Thursday, May 03, 2007

Deep Thoughts


Tonight I watched a stupid movie. It was foreign. One of those foreign films. The kind where even the extras have their black belts in smoking as an art form and everyone is casually, ruggedly, poignantly beautiful. Ugly people in tattered scarves smolder with not-from-the-US sexiness, and even the dogs seem deep. Makes me want to put on a heavy wool sweater, not comb my hair and stare pensively in my shabby kitchen with excellent coffee -- smoking. Unfortunately, the movie was crap. And as I am learning, even one class in screenwriting can forever alter one's perception of what makes a good story.

Is it a bad thing that I adored the movie The Break-Up? Do I have pedestrian tastes or am I right in thinking that Jennifer Anniston is a fine comedic actress? And Vince Vaughn? I think I have dated about three different incarnations of that guy. (The one on coke was the funniest.) So, it's fair to say that I have a bias toward razor sharp humor. But people either love or hate that movie. There is no in-between, as I found out when I realized that both my sister and a good friend haven't quite forgiven me for recommending that movie to them. Others swear loyal allegiance to my flick picks, in part because of that one film. And if you've seen it, you know that that movie is worth seeing solely for Michael Higgins singing Owner of a Lonely Heart at the dinner table. And Judy Davis is a freaking goddess. I would watch her on QVC.

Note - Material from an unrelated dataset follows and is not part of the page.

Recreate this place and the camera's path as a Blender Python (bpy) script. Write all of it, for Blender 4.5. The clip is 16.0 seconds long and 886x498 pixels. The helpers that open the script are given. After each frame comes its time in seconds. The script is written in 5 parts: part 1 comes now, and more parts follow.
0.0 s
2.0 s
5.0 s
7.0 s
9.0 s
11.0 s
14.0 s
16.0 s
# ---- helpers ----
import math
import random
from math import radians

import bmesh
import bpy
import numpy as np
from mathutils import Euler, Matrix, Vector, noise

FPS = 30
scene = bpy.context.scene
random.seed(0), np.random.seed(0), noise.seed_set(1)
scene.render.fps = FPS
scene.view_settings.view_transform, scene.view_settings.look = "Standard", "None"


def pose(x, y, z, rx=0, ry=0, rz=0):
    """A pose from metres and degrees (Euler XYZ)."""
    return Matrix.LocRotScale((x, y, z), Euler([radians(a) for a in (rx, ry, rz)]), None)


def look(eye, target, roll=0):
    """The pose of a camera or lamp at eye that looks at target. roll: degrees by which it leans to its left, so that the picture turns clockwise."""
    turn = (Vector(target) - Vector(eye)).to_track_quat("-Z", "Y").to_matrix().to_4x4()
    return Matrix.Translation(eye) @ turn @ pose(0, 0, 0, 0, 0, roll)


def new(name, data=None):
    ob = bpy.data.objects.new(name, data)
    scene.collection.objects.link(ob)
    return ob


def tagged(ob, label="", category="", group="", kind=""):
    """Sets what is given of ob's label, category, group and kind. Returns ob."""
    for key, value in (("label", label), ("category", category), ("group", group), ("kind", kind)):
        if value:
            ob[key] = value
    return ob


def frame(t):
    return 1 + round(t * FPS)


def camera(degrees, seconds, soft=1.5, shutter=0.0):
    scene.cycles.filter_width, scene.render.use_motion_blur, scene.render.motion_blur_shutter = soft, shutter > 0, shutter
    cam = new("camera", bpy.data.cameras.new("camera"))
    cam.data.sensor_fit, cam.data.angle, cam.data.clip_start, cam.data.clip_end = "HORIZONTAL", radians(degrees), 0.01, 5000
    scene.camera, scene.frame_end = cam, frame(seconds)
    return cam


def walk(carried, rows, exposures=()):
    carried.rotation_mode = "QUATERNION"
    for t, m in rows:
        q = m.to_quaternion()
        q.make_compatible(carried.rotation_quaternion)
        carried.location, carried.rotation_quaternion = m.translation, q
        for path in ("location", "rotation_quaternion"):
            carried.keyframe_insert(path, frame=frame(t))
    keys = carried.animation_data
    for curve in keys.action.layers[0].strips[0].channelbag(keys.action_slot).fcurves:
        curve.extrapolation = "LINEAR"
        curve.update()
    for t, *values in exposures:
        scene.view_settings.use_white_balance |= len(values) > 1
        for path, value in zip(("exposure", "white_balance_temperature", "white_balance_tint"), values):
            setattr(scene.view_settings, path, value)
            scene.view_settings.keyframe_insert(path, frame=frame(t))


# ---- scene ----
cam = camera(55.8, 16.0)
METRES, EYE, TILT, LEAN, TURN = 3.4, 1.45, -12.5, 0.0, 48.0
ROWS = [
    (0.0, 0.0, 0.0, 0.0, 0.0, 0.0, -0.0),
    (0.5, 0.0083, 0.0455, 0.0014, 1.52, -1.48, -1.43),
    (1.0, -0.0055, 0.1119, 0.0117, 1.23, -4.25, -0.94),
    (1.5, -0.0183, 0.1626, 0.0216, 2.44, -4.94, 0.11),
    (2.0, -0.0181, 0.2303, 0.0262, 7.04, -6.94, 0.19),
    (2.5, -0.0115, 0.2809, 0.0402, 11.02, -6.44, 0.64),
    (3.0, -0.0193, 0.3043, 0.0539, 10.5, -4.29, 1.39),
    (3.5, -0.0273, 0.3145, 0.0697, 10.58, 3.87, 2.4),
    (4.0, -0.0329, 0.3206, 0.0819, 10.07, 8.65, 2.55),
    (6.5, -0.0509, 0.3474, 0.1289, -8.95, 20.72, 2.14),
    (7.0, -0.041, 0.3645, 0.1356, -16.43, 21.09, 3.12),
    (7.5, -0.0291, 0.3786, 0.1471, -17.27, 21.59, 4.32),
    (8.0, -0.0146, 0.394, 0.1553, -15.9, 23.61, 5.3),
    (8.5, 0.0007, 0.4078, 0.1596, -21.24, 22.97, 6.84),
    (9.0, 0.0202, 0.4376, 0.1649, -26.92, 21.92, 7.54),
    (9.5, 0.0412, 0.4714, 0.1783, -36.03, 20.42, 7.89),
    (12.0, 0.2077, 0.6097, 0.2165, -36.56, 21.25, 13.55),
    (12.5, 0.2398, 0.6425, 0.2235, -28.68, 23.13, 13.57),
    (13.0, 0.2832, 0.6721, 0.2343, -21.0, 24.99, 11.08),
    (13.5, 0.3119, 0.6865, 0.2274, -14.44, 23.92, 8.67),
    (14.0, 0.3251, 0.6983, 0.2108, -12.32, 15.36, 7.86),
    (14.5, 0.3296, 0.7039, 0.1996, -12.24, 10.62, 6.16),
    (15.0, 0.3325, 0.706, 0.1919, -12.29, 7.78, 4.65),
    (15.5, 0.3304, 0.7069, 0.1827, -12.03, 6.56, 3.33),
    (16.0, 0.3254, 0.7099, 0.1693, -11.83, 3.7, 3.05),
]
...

Still, last week I made friends with the Criterion Collection. The name alone suggests that everything in the collection has the potential to make me smarter (or at least up the chances of getting slapped at the next party I attend.) Brain Viagra? Well, I guess that depends on who you hang out with. Most of my friends couldn't care less about Ingmar Bergman. And as of this writing, I am the only person I know who watches the DVD commentary for every film she watches. Sometimes twice. And you know you got it bad when you watch both the actors' commentary and the director's commentary for a film like How to Lose a Guy in Ten Days. (Kate Hudson is actually very good at turning crap into crepes, for the record.) Listening to a director or writer discuss what she intended to convey scene by scene fascinates me even if I didn't enjoy the movie. And when the actors talk they reminisce about who gave the performance of her life with walking pneumonia. You also get to find out who is really stupid in real life. GED on the set, my ass.

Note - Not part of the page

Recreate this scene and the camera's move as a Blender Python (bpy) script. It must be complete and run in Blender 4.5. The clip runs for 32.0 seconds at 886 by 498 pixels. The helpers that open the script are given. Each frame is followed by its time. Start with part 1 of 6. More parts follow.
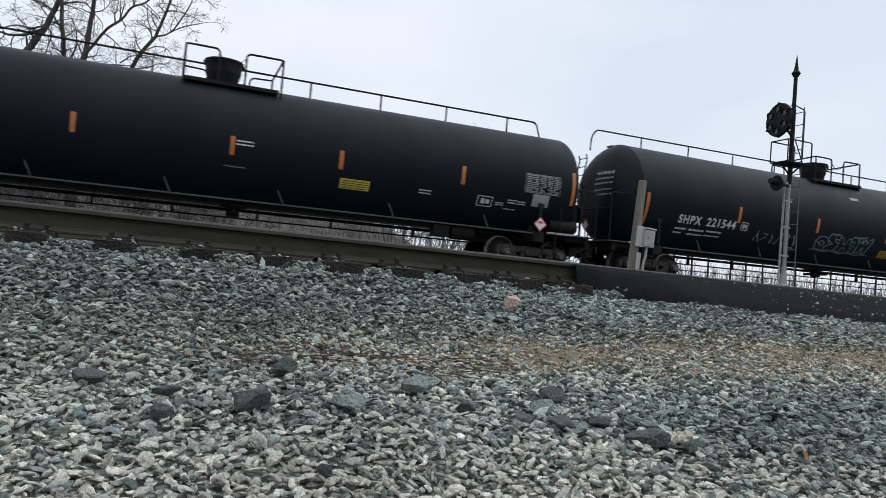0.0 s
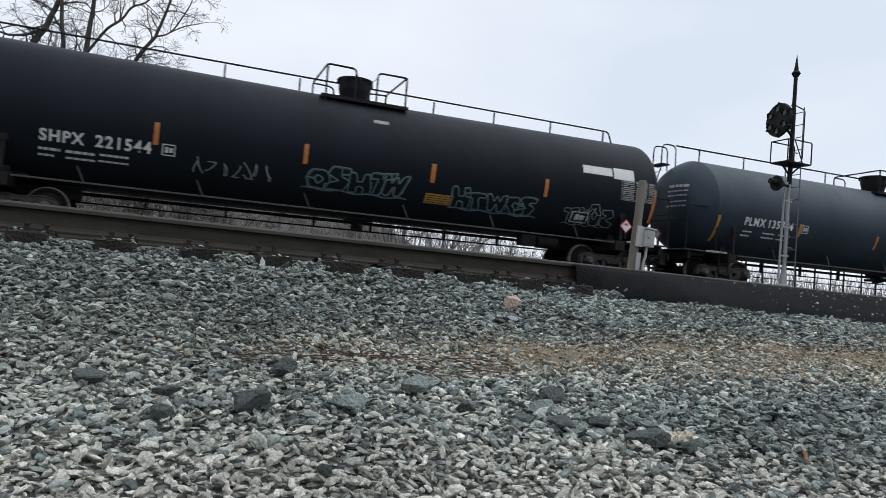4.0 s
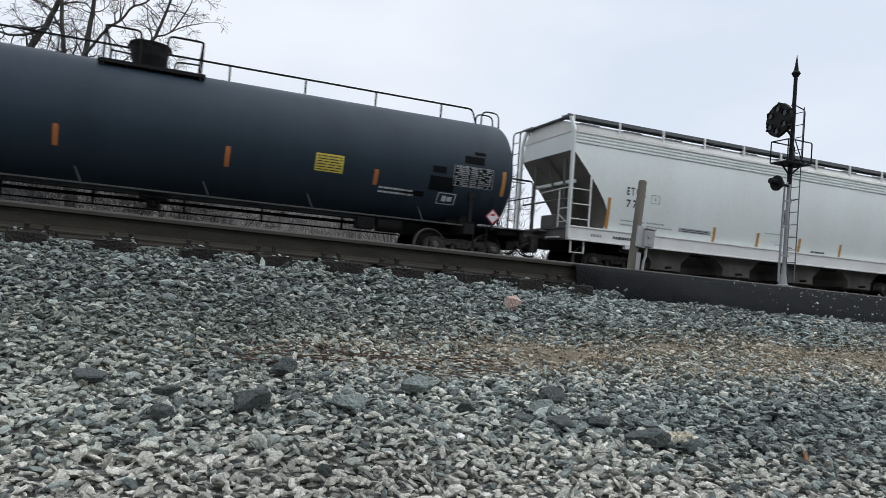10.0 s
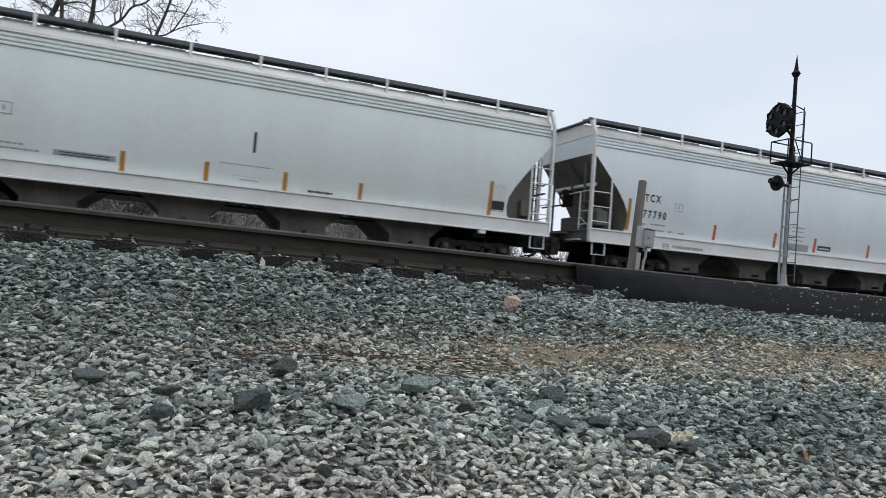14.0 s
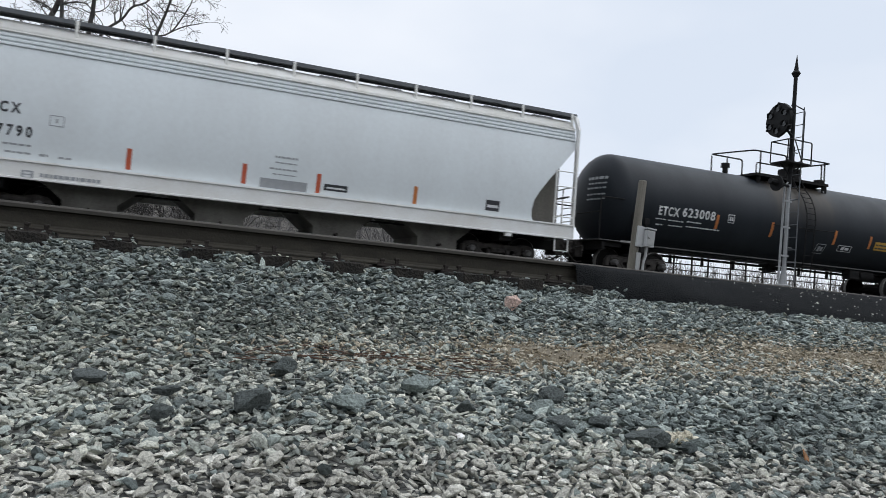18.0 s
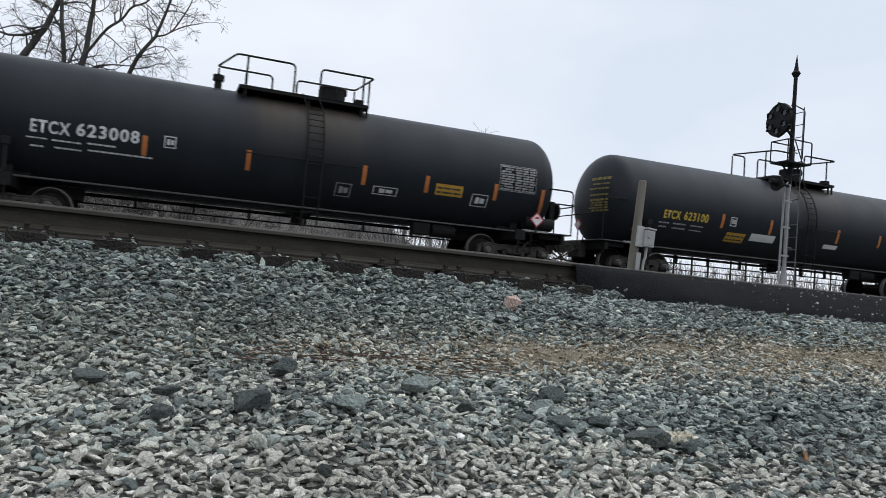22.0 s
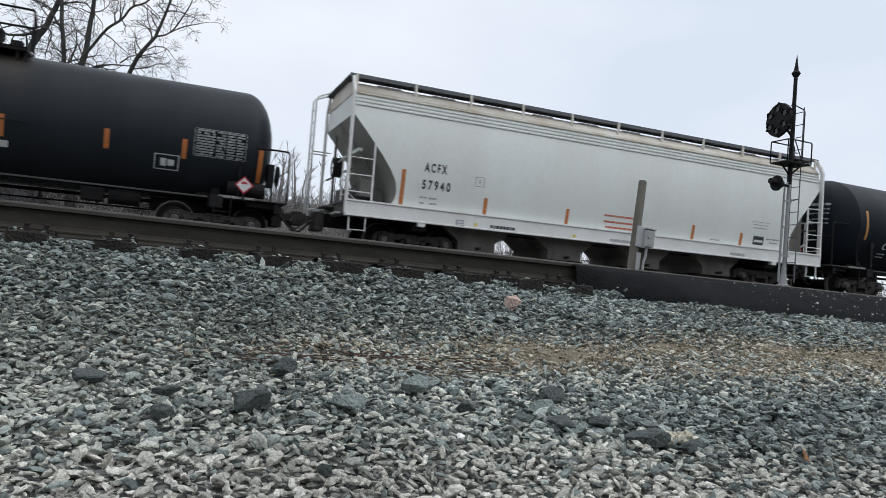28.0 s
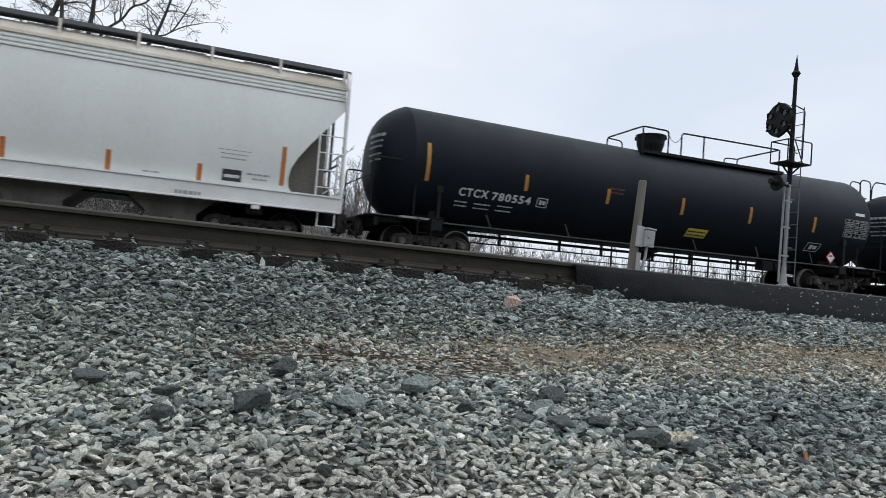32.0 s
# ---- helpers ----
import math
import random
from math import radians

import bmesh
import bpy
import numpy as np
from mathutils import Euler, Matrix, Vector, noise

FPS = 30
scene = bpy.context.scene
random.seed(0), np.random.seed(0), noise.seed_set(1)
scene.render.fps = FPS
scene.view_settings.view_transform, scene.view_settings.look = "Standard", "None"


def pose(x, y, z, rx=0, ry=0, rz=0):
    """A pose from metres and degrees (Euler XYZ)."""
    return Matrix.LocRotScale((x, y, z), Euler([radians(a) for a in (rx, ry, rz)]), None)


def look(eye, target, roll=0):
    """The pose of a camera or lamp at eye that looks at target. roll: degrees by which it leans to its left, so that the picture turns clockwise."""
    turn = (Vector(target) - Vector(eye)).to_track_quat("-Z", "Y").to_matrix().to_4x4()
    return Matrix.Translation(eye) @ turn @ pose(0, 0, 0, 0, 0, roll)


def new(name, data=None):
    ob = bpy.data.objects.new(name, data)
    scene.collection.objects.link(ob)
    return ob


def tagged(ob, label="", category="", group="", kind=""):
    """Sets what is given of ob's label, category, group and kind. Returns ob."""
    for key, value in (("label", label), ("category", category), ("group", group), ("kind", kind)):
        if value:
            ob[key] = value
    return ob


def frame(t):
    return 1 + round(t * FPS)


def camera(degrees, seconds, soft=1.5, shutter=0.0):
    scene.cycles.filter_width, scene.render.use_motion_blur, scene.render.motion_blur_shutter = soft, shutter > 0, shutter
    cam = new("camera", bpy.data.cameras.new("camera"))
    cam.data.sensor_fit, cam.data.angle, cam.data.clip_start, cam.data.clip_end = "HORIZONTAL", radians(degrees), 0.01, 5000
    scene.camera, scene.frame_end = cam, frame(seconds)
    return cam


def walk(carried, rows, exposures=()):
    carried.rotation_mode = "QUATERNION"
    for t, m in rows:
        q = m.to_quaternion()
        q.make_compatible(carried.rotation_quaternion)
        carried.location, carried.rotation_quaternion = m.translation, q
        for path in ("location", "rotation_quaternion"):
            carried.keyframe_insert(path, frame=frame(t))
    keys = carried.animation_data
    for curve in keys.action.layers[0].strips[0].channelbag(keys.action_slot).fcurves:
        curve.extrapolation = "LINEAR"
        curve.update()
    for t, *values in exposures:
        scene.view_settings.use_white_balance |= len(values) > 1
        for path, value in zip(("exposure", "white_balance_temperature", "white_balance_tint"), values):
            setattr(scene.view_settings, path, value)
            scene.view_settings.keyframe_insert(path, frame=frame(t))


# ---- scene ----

Tonight's cinematic selection was lovingly suggested to me by Netflix. They want to give me the impression that they follow my film preferences so carefully that they feel confident in picking them out for me. Reminds me of when well-meaning friends try to fix me up with dates, forgetting that I don't date men whose necks are wider than my thighs and that I don't actually consider Vicodin a hobby. Occasionally, I get a nice cup of tea out of it, but usually I am left resenting an evening away from whatever book I'm reading. At least this time I didn't have to leave the house or shave my legs. Still, it was a pretentious film with a boring story full of characters I didn't care about, no matter how cool they looked at the bar being vague and intense about going to Rome. And thanks to a beginner level class in screenwriting I heard my teacher's disapproval in my head the entire time. "Nope. That's not story. Doesn't tell us anything at all except you didn't do your job as a writer so you threw in a montage and a voiceover." And damn if he isn't totally right.

The film was so bad that I wouldn't have watched the commentary even if there had been one. My attempt to gain insight through watching an interview with the lead actress only turned me off further, so I turned her off after a minute of her existential propaganda. Of course, it is possible that the great meaning of this film simply sailed far above my vapid little head. I won't tell you the name of it because maybe you've seen it and you loved it. Maybe you'd write to me and tell me what a superficial mosquito I am. But I don't think so. I'm the kind of dork who takes two subways in freezing rain on my day off to see The Trials of Henry Kissinger -- on the big screen. Seeing that in print makes me realize that I am a sick person. And now I am a sick person with just enough film knowledge to make me a little dangerous. Like a sultry smoking ingenue who walks the streets of Stockholm in fine boots with great purpose and very messy hair.